[start]

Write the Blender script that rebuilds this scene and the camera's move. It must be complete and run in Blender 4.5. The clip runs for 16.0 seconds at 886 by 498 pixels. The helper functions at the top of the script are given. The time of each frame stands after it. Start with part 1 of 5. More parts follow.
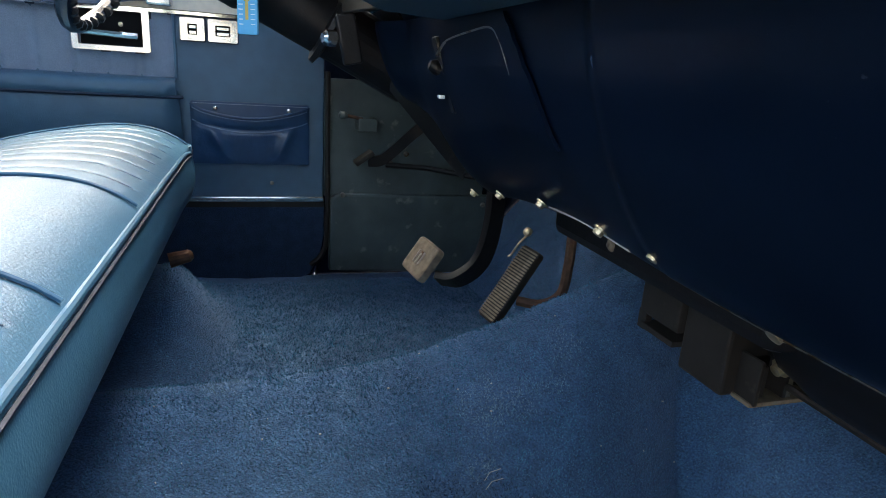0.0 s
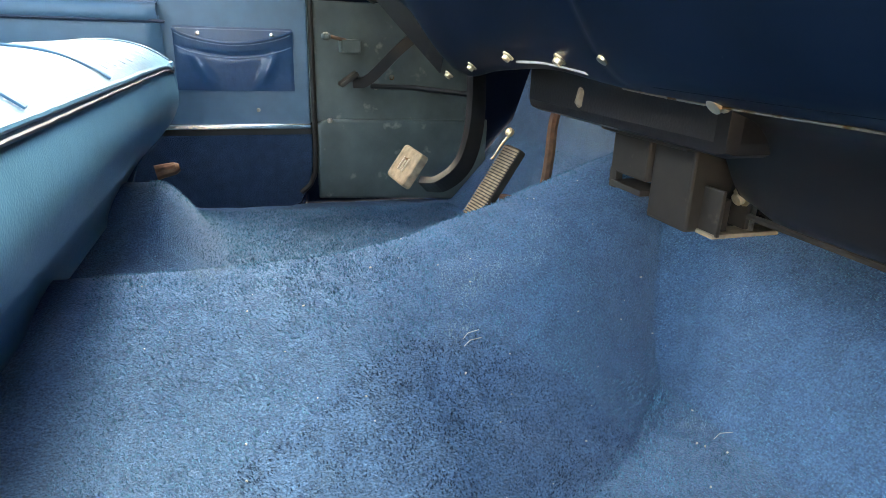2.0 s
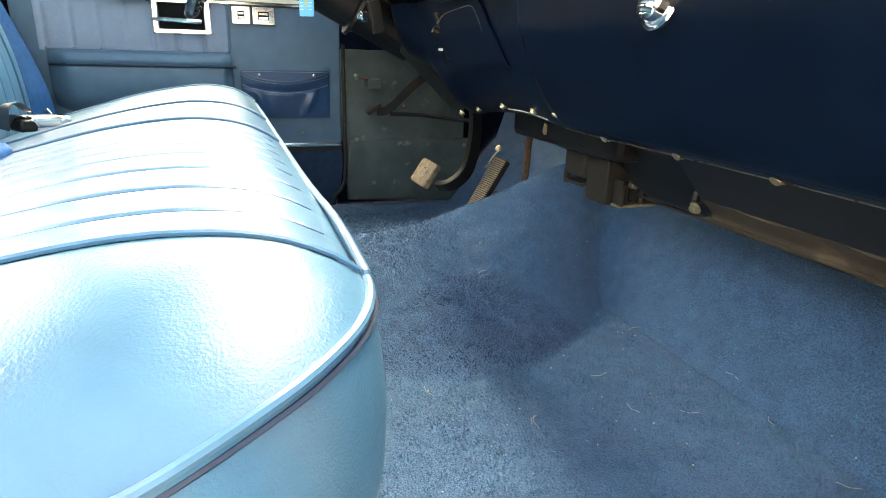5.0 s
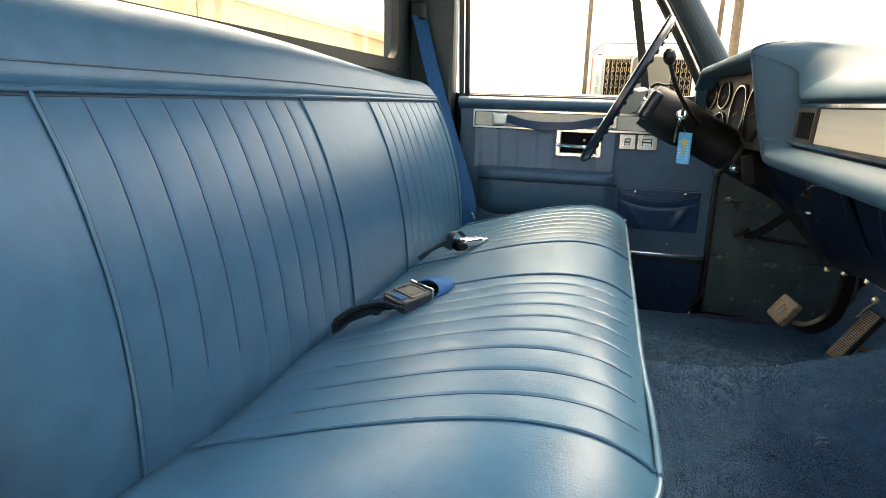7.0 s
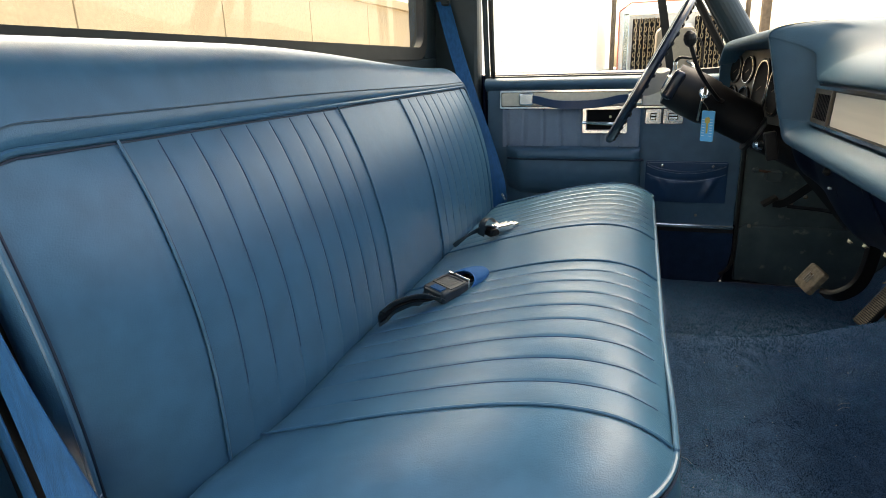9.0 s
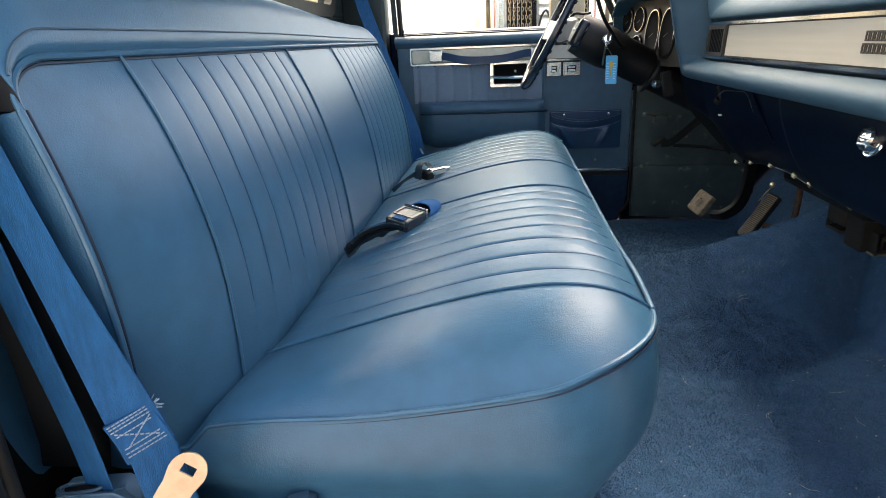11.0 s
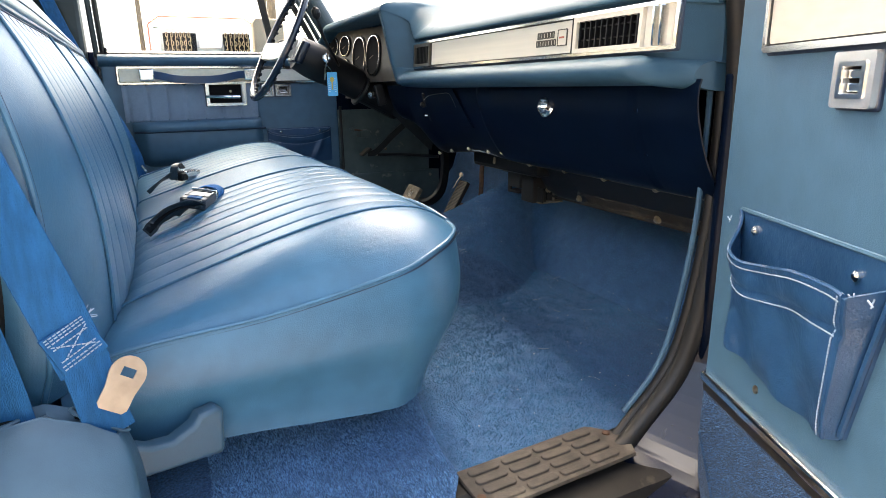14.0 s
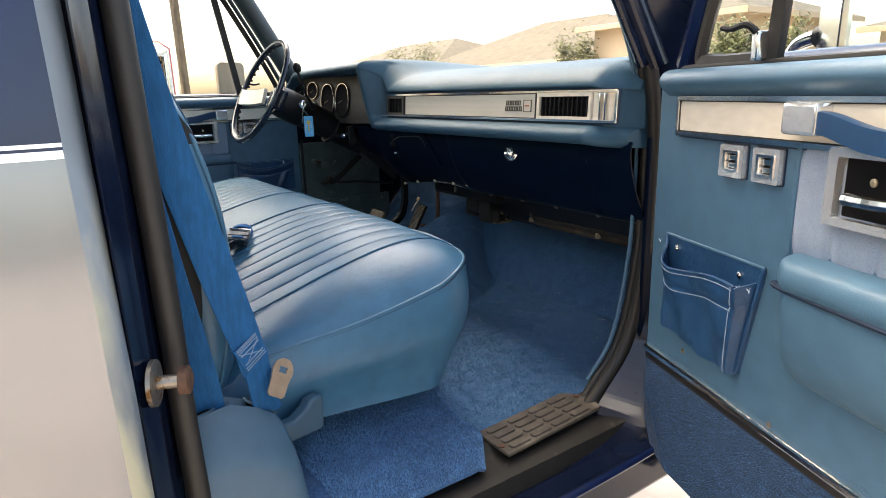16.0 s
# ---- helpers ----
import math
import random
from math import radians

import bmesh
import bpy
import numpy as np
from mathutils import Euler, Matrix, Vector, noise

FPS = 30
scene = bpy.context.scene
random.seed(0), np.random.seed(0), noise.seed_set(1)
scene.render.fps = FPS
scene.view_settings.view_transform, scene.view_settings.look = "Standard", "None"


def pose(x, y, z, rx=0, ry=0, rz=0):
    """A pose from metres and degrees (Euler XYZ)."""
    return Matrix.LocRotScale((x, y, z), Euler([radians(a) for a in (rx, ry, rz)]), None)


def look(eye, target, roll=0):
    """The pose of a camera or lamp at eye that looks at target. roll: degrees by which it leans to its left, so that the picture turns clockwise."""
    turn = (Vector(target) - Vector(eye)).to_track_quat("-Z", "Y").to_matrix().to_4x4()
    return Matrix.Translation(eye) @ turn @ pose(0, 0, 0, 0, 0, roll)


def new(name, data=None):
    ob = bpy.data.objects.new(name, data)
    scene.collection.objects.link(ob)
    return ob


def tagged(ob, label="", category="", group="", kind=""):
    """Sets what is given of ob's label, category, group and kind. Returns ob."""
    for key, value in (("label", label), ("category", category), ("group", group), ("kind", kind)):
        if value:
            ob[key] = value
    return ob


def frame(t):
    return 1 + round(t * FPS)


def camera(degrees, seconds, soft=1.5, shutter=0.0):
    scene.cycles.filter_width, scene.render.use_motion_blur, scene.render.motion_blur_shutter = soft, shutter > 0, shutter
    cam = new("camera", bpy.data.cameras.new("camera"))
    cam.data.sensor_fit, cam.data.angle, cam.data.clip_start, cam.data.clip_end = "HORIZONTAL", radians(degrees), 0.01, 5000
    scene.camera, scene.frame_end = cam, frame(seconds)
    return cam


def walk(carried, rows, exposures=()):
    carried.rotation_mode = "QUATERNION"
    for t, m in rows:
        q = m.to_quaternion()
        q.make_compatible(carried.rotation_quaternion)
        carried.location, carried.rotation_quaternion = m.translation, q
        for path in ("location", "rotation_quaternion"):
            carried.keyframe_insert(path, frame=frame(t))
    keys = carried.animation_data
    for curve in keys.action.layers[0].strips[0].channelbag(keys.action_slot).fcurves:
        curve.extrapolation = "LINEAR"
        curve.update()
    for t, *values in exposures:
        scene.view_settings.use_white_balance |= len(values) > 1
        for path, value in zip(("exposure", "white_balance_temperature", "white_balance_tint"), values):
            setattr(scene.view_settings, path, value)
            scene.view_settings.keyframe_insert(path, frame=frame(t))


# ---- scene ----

[end]

▸ **Your goal**
Pictures stay out. Print the data exactly, from its first line through the line containing "import numpy as np".

▸ **Full answer**
Write the Blender script that rebuilds this scene and the camera's move. It must be complete and run in Blender 4.5. The clip runs for 16.0 seconds at 886 by 498 pixels. The helper functions at the top of the script are given. The time of each frame stands after it. Start with part 1 of 5. More parts follow.
0.0 s
2.0 s
5.0 s
7.0 s
9.0 s
11.0 s
14.0 s
16.0 s
# ---- helpers ----
import math
import random
from math import radians

import bmesh
import bpy
import numpy as np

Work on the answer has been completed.